ほとんどのスキルには「フラストレーションの壁」があります。つまり「無能であると自覚している」部分です。これは非常にフラストレーションがたまります。馬鹿みたいに感じたくありません。新しいことを学び始めると馬鹿みたいに感じることが壁となり、実際に練習に取り組むことを妨げます。

最初の20時間 — あらゆることをサクッと学ぶ方法(ジョシュ・カウフマン)|塚本 牧生

20時間の法則を提唱したジョシュ・カウフマンは、スキルの習得にはフラストレーションを覚える段階があることを指摘している。同時に20時間の法則でも1万時間の法則でも、習得過程でフィードバックを得ることが大事だとしている。それは仕事なら上司や同僚、顧客から、端的に言えば「ここがダメだよ」と指摘されるという事だけど、それはフラストレーションになるだろう。でもそれはある程度乗り越えられる打たれ強さ、フラストレーション・トレランスがあった方が、スキルをつけるためにはいい。

Threadsで、こんな投稿を見かけた。

「この仕事が楽しそう」「自分の研究テーマと通じる」「勉強になりそう」とか言って入社してくる人。入社数ヶ月くらいで「この仕事は面白い」「自分に向いてる」「素晴らしい会社」とか言ってる人。
一見すると優良物件ですが、大変危険です。
「退屈なタスク」「楽しくない作業」「面白くない業務」をさせた途端に、「こんなはずじゃなかった」と絶望して、呆気なく辞めます

@mochi.mochi.0105 • 人事のお仕事をされている皆様へ 「リクルート担当」「会社... • Threads

モチベーションとして、働きがいかやりがいしか見えない人。そのワントピックしかない人。スキル不足は、そのワントピックにフラストレーションを与えるから、呆気なく絶望して呆気なく辞める。それもイマっぽいリコメンド、ガチャ、ワンクリックな感覚であればなおさら呆気なく。でも他に働く理由があれば、そうでもなくなる。

私が思う優良物件↓
「よくわからなくても言われたことは1度はやってみる素直な人」「退屈でも金のために頑張れる人」「仕事と関係ない趣味のある…

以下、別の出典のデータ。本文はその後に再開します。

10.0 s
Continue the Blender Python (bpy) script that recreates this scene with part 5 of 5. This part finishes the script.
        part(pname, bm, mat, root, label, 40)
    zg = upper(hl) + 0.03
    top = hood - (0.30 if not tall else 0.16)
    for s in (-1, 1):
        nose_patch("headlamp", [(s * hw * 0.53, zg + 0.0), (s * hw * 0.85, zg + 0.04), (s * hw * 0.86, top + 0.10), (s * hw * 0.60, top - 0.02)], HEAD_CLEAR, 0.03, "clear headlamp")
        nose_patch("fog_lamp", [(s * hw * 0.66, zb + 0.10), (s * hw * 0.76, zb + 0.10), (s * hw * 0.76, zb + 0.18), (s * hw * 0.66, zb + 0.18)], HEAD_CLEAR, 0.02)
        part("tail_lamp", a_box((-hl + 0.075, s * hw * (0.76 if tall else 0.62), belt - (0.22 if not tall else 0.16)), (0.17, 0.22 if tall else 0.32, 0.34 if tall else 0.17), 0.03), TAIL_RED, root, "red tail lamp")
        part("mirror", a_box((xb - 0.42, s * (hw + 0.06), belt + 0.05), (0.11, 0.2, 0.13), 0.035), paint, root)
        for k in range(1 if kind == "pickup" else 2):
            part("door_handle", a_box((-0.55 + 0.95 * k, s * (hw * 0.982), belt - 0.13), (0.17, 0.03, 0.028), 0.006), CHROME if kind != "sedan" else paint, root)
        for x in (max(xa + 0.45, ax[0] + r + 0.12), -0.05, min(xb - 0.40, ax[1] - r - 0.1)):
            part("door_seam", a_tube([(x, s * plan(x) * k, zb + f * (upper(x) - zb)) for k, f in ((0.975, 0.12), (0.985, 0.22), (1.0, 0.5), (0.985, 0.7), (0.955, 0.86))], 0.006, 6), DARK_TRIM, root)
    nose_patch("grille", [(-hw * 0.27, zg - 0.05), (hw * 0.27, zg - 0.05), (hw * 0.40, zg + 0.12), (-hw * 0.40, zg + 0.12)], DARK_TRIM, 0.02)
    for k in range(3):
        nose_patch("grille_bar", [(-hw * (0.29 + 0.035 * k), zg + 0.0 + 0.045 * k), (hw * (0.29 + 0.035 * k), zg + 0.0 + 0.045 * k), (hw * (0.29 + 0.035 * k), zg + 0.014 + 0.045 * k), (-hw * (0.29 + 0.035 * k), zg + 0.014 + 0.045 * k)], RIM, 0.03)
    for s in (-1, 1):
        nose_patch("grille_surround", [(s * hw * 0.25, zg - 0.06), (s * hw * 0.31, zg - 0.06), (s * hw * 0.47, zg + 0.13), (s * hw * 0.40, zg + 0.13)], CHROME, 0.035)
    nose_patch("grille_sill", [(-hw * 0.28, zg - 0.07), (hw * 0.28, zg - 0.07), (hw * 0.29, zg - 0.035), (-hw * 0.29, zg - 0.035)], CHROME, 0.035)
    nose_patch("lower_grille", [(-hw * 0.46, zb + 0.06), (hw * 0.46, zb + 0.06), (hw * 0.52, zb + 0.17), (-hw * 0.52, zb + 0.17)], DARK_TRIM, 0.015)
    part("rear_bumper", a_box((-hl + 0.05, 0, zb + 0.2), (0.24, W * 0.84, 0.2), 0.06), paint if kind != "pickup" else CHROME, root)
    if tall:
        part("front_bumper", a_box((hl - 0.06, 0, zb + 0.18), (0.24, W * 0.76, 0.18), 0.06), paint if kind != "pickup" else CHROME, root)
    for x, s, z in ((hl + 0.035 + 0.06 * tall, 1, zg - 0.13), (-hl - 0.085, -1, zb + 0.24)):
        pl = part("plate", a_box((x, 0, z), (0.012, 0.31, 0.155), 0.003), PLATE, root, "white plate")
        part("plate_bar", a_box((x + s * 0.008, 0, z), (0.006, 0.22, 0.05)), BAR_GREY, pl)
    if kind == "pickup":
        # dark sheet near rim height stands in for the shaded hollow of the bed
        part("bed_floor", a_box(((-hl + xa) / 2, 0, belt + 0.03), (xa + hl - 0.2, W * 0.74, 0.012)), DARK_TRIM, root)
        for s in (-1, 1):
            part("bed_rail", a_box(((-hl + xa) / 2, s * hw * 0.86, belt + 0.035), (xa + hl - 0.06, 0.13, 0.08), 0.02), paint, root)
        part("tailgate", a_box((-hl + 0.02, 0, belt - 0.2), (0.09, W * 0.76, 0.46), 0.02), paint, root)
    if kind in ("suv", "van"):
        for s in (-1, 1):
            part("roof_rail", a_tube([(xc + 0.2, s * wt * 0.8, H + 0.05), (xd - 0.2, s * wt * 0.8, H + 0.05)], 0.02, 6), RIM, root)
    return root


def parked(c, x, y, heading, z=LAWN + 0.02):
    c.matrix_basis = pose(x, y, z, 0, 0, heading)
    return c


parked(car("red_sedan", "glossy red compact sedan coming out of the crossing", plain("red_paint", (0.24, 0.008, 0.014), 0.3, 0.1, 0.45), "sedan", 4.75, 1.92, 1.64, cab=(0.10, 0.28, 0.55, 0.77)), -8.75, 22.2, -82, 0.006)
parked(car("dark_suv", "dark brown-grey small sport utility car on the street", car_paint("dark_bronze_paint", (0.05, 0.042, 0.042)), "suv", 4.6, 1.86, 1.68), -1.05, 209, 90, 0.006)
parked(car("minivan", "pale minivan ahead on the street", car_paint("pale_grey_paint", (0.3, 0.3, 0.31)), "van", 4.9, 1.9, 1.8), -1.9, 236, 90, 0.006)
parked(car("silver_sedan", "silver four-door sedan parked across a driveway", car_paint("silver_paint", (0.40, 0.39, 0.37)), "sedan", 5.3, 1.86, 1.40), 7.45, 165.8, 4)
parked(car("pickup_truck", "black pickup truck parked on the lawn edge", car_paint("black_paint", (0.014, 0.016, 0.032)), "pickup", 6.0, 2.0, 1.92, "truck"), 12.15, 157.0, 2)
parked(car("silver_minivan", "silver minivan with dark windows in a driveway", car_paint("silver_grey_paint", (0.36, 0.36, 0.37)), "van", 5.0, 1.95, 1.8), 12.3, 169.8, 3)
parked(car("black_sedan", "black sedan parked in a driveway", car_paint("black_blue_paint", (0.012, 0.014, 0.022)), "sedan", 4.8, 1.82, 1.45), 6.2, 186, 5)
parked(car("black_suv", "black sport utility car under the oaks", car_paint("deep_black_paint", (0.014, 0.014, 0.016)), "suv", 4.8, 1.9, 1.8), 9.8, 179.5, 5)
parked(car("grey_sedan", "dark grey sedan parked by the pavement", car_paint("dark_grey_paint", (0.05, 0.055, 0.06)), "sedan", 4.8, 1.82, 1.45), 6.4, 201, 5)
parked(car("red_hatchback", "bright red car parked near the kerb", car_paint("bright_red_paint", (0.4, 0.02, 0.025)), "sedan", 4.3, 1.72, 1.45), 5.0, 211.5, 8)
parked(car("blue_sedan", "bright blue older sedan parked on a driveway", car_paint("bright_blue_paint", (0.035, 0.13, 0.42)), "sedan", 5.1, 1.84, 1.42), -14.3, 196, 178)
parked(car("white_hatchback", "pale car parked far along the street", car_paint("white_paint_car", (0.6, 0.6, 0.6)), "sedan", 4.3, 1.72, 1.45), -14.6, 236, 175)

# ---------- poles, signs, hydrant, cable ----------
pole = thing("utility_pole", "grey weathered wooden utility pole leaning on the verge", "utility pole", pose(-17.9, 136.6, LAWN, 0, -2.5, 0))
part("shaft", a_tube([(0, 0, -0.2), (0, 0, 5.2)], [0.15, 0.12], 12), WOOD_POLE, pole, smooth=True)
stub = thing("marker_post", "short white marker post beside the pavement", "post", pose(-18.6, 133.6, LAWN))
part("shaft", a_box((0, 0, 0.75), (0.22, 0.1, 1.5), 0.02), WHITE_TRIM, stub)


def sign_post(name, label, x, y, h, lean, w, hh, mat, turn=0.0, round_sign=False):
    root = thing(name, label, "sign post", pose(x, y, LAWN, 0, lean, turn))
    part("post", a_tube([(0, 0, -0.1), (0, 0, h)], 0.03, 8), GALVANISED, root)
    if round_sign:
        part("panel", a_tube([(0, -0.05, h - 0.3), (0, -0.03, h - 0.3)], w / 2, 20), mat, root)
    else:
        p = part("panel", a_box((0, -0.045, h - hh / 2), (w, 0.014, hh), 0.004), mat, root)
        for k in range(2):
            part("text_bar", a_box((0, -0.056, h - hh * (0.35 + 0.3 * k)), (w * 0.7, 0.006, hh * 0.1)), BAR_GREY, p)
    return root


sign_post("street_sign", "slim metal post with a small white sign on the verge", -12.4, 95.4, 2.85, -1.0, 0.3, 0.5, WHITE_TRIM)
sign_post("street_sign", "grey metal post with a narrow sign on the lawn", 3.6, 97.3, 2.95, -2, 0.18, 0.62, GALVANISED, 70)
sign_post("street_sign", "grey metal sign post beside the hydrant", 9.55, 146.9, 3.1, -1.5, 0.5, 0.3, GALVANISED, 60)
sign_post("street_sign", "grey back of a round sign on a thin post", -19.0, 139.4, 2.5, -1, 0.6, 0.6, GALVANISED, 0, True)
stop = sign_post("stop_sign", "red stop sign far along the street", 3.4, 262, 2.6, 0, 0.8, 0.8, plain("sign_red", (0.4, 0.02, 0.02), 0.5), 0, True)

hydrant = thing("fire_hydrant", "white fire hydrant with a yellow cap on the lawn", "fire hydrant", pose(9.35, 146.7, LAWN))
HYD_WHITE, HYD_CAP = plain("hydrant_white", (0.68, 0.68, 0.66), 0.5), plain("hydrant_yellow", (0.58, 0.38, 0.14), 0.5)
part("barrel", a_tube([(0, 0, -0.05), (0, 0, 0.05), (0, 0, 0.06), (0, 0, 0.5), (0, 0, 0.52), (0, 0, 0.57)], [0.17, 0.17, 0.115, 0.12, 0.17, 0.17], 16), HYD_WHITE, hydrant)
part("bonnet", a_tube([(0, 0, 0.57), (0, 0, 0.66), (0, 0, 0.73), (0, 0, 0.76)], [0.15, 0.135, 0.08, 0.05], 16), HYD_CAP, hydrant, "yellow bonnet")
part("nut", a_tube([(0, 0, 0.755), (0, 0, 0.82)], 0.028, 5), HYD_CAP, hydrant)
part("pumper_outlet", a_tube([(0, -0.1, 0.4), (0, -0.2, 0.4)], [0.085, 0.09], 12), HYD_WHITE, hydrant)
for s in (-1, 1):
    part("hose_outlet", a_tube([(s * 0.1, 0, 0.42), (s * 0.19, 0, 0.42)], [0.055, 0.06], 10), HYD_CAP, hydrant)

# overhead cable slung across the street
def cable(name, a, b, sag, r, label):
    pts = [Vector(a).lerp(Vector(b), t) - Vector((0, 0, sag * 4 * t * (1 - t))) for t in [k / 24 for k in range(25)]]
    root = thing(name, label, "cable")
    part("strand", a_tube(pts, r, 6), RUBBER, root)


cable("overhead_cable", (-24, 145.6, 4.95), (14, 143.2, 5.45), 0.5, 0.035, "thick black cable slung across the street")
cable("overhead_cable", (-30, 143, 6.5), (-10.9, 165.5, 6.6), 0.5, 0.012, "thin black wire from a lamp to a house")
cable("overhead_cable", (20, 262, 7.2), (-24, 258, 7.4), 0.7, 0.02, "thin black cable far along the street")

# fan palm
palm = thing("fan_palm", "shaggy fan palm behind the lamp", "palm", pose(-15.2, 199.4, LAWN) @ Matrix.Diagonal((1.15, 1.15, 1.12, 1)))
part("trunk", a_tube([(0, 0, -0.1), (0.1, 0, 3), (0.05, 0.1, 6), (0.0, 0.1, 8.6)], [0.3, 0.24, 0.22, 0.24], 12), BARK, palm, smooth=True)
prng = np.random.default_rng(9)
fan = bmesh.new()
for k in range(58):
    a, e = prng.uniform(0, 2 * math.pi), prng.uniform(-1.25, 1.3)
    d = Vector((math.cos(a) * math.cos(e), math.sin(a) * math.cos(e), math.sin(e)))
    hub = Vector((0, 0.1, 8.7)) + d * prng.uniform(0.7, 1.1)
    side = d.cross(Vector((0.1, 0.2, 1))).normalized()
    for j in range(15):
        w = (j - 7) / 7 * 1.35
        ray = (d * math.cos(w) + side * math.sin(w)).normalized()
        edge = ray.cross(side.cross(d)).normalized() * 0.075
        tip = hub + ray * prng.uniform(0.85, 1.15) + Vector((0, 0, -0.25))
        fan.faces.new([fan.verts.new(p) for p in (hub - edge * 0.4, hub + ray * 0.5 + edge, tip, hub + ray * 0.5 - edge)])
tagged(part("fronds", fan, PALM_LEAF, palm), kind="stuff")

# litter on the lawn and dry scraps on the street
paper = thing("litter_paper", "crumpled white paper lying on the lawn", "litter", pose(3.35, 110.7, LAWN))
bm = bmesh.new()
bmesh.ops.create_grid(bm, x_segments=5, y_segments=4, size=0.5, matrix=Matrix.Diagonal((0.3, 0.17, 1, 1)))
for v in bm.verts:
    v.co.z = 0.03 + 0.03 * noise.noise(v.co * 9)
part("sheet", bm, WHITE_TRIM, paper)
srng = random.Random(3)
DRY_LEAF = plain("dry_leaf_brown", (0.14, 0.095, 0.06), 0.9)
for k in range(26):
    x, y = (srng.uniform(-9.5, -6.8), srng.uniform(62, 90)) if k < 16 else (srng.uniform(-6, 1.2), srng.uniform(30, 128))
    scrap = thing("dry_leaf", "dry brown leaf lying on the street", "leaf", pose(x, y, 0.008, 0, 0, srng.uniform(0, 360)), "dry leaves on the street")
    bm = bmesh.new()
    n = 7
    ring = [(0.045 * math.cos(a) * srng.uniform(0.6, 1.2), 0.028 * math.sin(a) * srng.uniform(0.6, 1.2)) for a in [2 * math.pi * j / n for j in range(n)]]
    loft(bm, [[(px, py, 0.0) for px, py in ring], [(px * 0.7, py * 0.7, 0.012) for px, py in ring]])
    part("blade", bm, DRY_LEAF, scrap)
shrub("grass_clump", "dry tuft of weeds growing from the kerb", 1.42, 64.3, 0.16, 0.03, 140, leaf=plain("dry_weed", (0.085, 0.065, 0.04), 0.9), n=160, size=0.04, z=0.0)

@mochi.mochi.0105 • 人事のお仕事をされている皆様へ 「リクルート担当」「会社... • Threads

モチベーションとして稼ぎがいがあれば、他でのフラストレーションをなだめて「言われたことは1度はやってみる」を続けられる。成長もしやすくなる。それは、何年か遅れて働きがいを、さらに何年か遅れてやりがいを感じさせてくれるようになる。そんな感じじゃないかな。だから、5年ぐらいの勤務を経て業務の「好き」が言える若手を、彼らのモチベーションは大丈夫そうだと思う。彼らはもう、少なくとも二つのモチベーションを得て、一つが揺らぐことがあっても絶望したりしないだろう。

本当は、モチベーションなんて多様で「稼ぎがい、働きがい、やりがい」なんて三つにまとめる必要はない。でも三つの視点から考えたら、少なくとも三つのモチベーションが見つかる。つまりこれは、僕に仕事を長く続けさせてくれたオマジナイなんだ。ワントピック退職に陥らないためのオマジナイ。仕事を見つけてそれを長く続けていきたいと思っているみんなにも、このオマジナイが効いたらいいな、と思ってる。